■ **Aim of the exercise**
Restate all the material verbatim, except for the pictures.

■ **Dataset excerpt**
-.-.-
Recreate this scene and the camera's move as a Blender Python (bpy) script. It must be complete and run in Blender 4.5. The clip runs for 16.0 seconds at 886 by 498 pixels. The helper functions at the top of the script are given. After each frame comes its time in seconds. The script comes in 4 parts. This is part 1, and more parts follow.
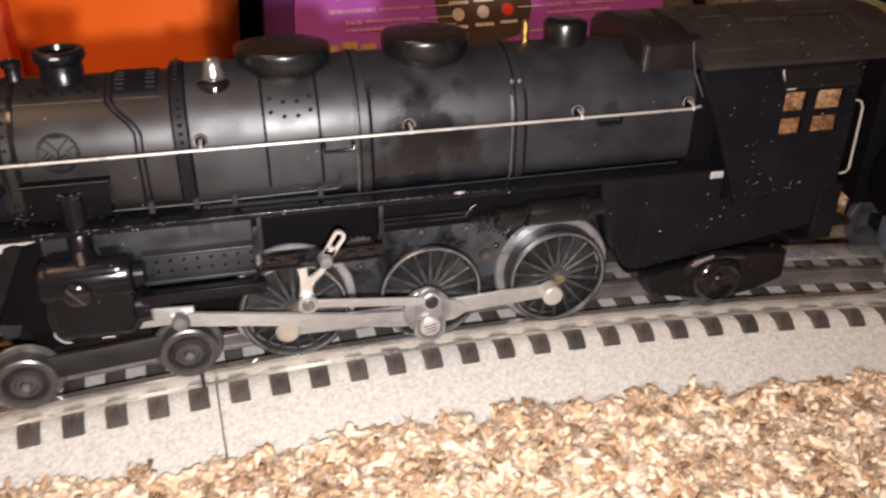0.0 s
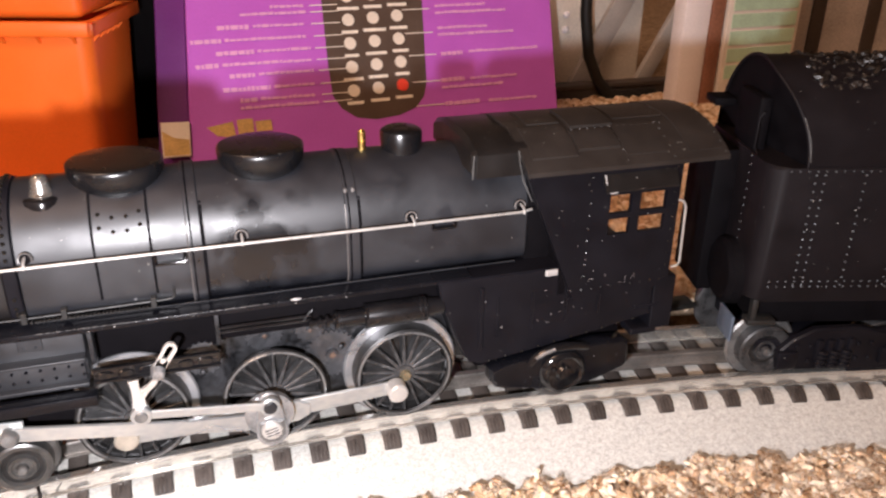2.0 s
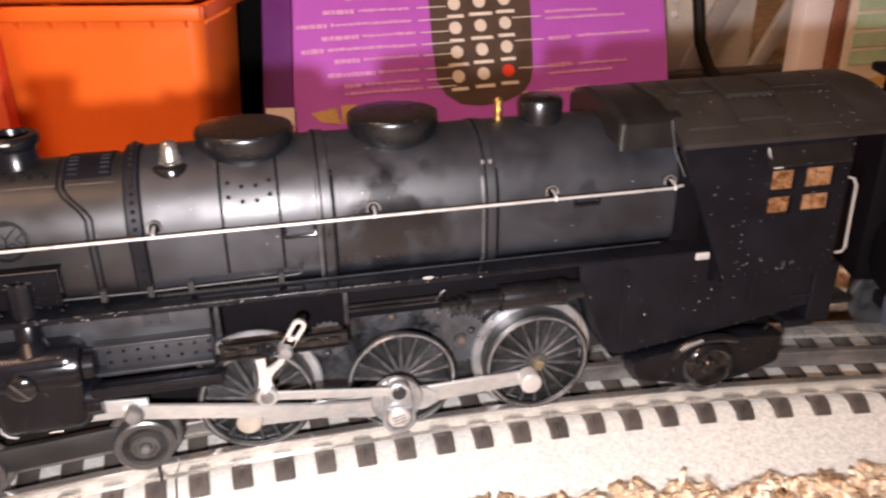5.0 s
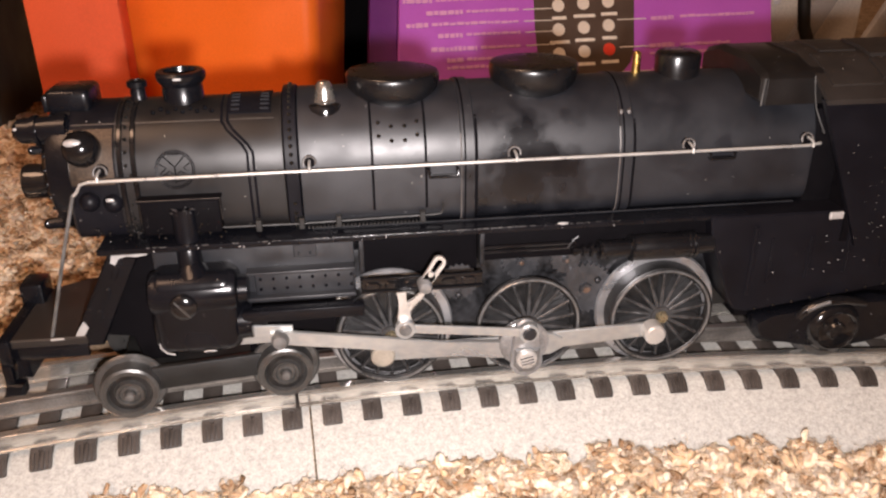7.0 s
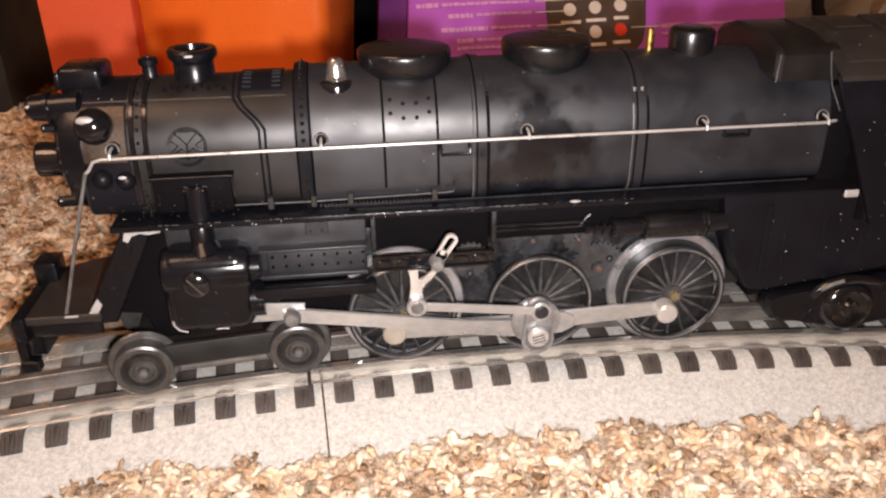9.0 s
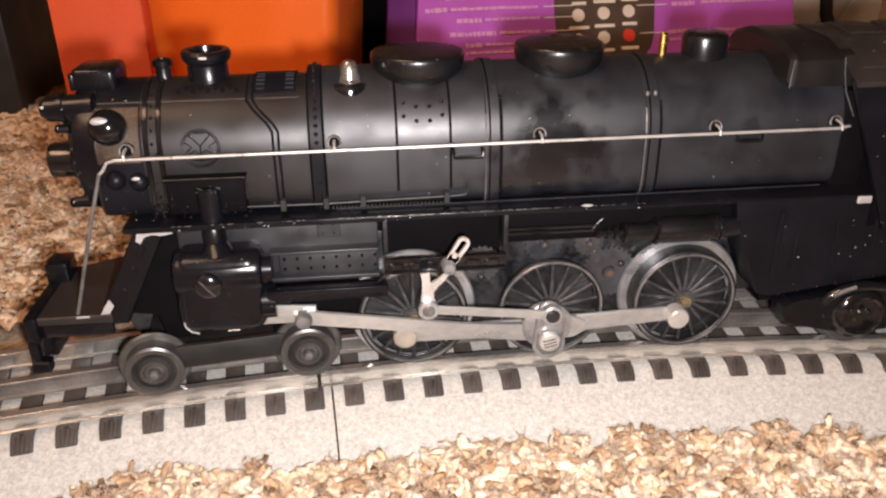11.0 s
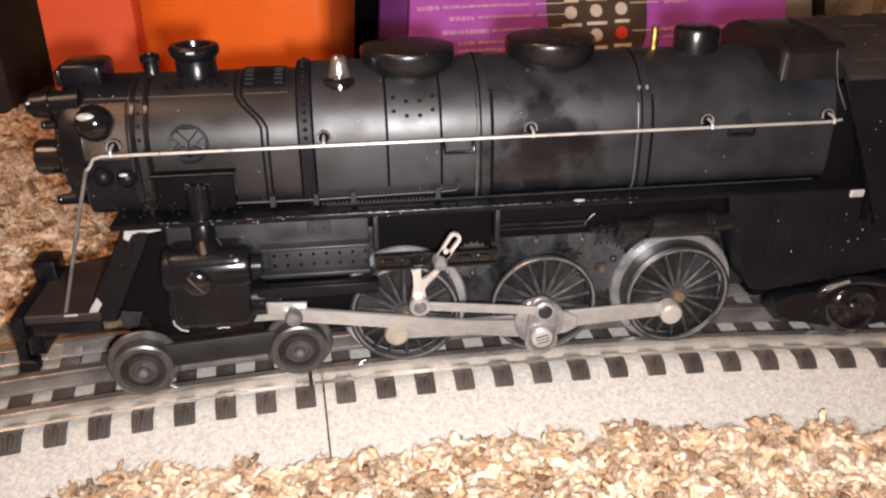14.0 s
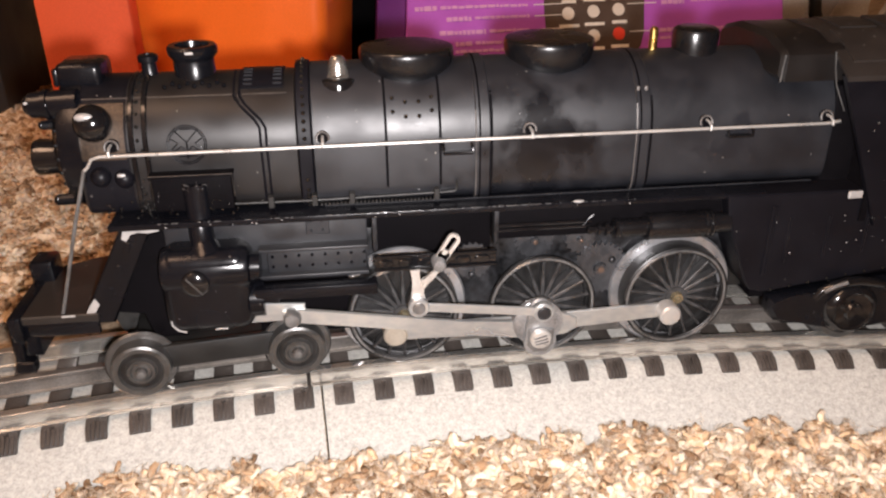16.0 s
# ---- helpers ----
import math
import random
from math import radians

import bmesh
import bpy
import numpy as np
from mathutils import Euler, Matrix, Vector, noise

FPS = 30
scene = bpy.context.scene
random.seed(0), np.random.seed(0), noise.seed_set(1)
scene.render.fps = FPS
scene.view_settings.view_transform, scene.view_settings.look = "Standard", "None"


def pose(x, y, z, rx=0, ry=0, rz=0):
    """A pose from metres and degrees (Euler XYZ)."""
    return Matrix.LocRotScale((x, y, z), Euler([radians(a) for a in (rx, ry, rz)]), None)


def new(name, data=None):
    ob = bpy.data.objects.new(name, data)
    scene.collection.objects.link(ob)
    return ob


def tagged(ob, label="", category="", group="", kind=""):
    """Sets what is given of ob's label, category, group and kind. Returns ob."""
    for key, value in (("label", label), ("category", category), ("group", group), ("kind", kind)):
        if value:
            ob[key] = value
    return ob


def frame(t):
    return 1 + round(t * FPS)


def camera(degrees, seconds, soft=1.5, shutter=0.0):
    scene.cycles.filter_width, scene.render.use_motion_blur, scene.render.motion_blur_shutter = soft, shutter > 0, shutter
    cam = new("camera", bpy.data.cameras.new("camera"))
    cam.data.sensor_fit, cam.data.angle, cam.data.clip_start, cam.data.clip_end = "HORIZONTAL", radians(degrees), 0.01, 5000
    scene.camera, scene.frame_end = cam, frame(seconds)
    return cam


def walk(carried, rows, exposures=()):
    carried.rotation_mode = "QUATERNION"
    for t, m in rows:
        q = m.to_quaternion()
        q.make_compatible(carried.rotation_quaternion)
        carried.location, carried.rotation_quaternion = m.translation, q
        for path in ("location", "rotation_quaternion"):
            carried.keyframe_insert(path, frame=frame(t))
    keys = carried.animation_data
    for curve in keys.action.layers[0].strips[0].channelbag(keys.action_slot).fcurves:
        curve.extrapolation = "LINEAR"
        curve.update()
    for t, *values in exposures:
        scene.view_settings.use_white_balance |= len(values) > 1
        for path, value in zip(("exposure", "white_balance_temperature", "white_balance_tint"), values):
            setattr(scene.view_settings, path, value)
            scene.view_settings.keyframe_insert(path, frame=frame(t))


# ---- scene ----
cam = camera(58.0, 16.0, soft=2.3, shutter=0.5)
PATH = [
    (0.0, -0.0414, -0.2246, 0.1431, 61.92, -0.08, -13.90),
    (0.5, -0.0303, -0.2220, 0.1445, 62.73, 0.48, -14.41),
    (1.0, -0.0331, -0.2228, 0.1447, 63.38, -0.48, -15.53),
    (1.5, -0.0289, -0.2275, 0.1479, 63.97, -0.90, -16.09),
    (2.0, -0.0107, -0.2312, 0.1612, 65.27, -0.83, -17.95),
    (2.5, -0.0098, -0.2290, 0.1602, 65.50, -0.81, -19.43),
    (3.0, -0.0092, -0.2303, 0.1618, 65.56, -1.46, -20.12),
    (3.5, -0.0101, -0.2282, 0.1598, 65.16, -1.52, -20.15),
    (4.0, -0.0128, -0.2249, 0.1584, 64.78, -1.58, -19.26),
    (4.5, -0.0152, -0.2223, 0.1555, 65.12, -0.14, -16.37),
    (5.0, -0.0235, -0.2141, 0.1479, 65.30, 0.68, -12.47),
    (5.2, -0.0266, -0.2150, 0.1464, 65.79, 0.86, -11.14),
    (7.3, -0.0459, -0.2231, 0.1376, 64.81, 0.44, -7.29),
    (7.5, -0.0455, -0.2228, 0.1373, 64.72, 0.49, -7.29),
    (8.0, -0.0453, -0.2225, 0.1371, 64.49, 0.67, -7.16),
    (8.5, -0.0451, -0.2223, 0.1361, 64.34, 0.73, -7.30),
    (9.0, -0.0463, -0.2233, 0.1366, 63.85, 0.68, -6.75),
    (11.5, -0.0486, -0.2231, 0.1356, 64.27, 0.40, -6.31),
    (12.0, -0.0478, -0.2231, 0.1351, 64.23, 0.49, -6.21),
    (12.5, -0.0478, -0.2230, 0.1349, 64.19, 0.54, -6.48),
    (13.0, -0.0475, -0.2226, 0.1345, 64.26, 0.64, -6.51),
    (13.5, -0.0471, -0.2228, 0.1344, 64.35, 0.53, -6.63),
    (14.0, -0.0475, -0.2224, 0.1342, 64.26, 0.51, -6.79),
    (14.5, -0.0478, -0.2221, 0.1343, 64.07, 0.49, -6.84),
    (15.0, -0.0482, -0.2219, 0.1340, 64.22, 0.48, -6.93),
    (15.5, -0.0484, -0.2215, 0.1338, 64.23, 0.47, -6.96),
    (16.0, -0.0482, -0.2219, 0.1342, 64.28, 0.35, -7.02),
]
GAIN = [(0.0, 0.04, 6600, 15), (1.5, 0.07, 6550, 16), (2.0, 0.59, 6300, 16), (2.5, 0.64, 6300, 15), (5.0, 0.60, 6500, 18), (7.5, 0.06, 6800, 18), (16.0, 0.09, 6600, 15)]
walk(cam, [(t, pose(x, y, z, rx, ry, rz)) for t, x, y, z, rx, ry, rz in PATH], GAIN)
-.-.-
■ **Answer to the exercise**
Recreate this scene and the camera's move as a Blender Python (bpy) script. It must be complete and run in Blender 4.5. The clip runs for 16.0 seconds at 886 by 498 pixels. The helper functions at the top of the script are given. After each frame comes its time in seconds. The script comes in 4 parts. This is part 1, and more parts follow.
0.0 s
2.0 s
5.0 s
7.0 s
9.0 s
11.0 s
14.0 s
16.0 s
# ---- helpers ----
import math
import random
from math import radians

import bmesh
import bpy
import numpy as np
from mathutils import Euler, Matrix, Vector, noise

FPS = 30
scene = bpy.context.scene
random.seed(0), np.random.seed(0), noise.seed_set(1)
scene.render.fps = FPS
scene.view_settings.view_transform, scene.view_settings.look = "Standard", "None"


def pose(x, y, z, rx=0, ry=0, rz=0):
    """A pose from metres and degrees (Euler XYZ)."""
    return Matrix.LocRotScale((x, y, z), Euler([radians(a) for a in (rx, ry, rz)]), None)


def new(name, data=None):
    ob = bpy.data.objects.new(name, data)
    scene.collection.objects.link(ob)
    return ob


def tagged(ob, label="", category="", group="", kind=""):
    """Sets what is given of ob's label, category, group and kind. Returns ob."""
    for key, value in (("label", label), ("category", category), ("group", group), ("kind", kind)):
        if value:
            ob[key] = value
    return ob


def frame(t):
    return 1 + round(t * FPS)


def camera(degrees, seconds, soft=1.5, shutter=0.0):
    scene.cycles.filter_width, scene.render.use_motion_blur, scene.render.motion_blur_shutter = soft, shutter > 0, shutter
    cam = new("camera", bpy.data.cameras.new("camera"))
    cam.data.sensor_fit, cam.data.angle, cam.data.clip_start, cam.data.clip_end = "HORIZONTAL", radians(degrees), 0.01, 5000
    scene.camera, scene.frame_end = cam, frame(seconds)
    return cam


def walk(carried, rows, exposures=()):
    carried.rotation_mode = "QUATERNION"
    for t, m in rows:
        q = m.to_quaternion()
        q.make_compatible(carried.rotation_quaternion)
        carried.location, carried.rotation_quaternion = m.translation, q
        for path in ("location", "rotation_quaternion"):
            carried.keyframe_insert(path, frame=frame(t))
    keys = carried.animation_data
    for curve in keys.action.layers[0].strips[0].channelbag(keys.action_slot).fcurves:
        curve.extrapolation = "LINEAR"
        curve.update()
    for t, *values in exposures:
        scene.view_settings.use_white_balance |= len(values) > 1
        for path, value in zip(("exposure", "white_balance_temperature", "white_balance_tint"), values):
            setattr(scene.view_settings, path, value)
            scene.view_settings.keyframe_insert(path, frame=frame(t))


# ---- scene ----
cam = camera(58.0, 16.0, soft=2.3, shutter=0.5)
PATH = [
    (0.0, -0.0414, -0.2246, 0.1431, 61.92, -0.08, -13.90),
    (0.5, -0.0303, -0.2220, 0.1445, 62.73, 0.48, -14.41),
    (1.0, -0.0331, -0.2228, 0.1447, 63.38, -0.48, -15.53),
    (1.5, -0.0289, -0.2275, 0.1479, 63.97, -0.90, -16.09),
    (2.0, -0.0107, -0.2312, 0.1612, 65.27, -0.83, -17.95),
    (2.5, -0.0098, -0.2290, 0.1602, 65.50, -0.81, -19.43),
    (3.0, -0.0092, -0.2303, 0.1618, 65.56, -1.46, -20.12),
    (3.5, -0.0101, -0.2282, 0.1598, 65.16, -1.52, -20.15),
    (4.0, -0.0128, -0.2249, 0.1584, 64.78, -1.58, -19.26),
    (4.5, -0.0152, -0.2223, 0.1555, 65.12, -0.14, -16.37),
    (5.0, -0.0235, -0.2141, 0.1479, 65.30, 0.68, -12.47),
    (5.2, -0.0266, -0.2150, 0.1464, 65.79, 0.86, -11.14),
    (7.3, -0.0459, -0.2231, 0.1376, 64.81, 0.44, -7.29),
    (7.5, -0.0455, -0.2228, 0.1373, 64.72, 0.49, -7.29),
    (8.0, -0.0453, -0.2225, 0.1371, 64.49, 0.67, -7.16),
    (8.5, -0.0451, -0.2223, 0.1361, 64.34, 0.73, -7.30),
    (9.0, -0.0463, -0.2233, 0.1366, 63.85, 0.68, -6.75),
    (11.5, -0.0486, -0.2231, 0.1356, 64.27, 0.40, -6.31),
    (12.0, -0.0478, -0.2231, 0.1351, 64.23, 0.49, -6.21),
    (12.5, -0.0478, -0.2230, 0.1349, 64.19, 0.54, -6.48),
    (13.0, -0.0475, -0.2226, 0.1345, 64.26, 0.64, -6.51),
    (13.5, -0.0471, -0.2228, 0.1344, 64.35, 0.53, -6.63),
    (14.0, -0.0475, -0.2224, 0.1342, 64.26, 0.51, -6.79),
    (14.5, -0.0478, -0.2221, 0.1343, 64.07, 0.49, -6.84),
    (15.0, -0.0482, -0.2219, 0.1340, 64.22, 0.48, -6.93),
    (15.5, -0.0484, -0.2215, 0.1338, 64.23, 0.47, -6.96),
    (16.0, -0.0482, -0.2219, 0.1342, 64.28, 0.35, -7.02),
]
GAIN = [(0.0, 0.04, 6600, 15), (1.5, 0.07, 6550, 16), (2.0, 0.59, 6300, 16), (2.5, 0.64, 6300, 15), (5.0, 0.60, 6500, 18), (7.5, 0.06, 6800, 18), (16.0, 0.09, 6600, 15)]
walk(cam, [(t, pose(x, y, z, rx, ry, rz)) for t, x, y, z, rx, ry, rz in PATH], GAIN)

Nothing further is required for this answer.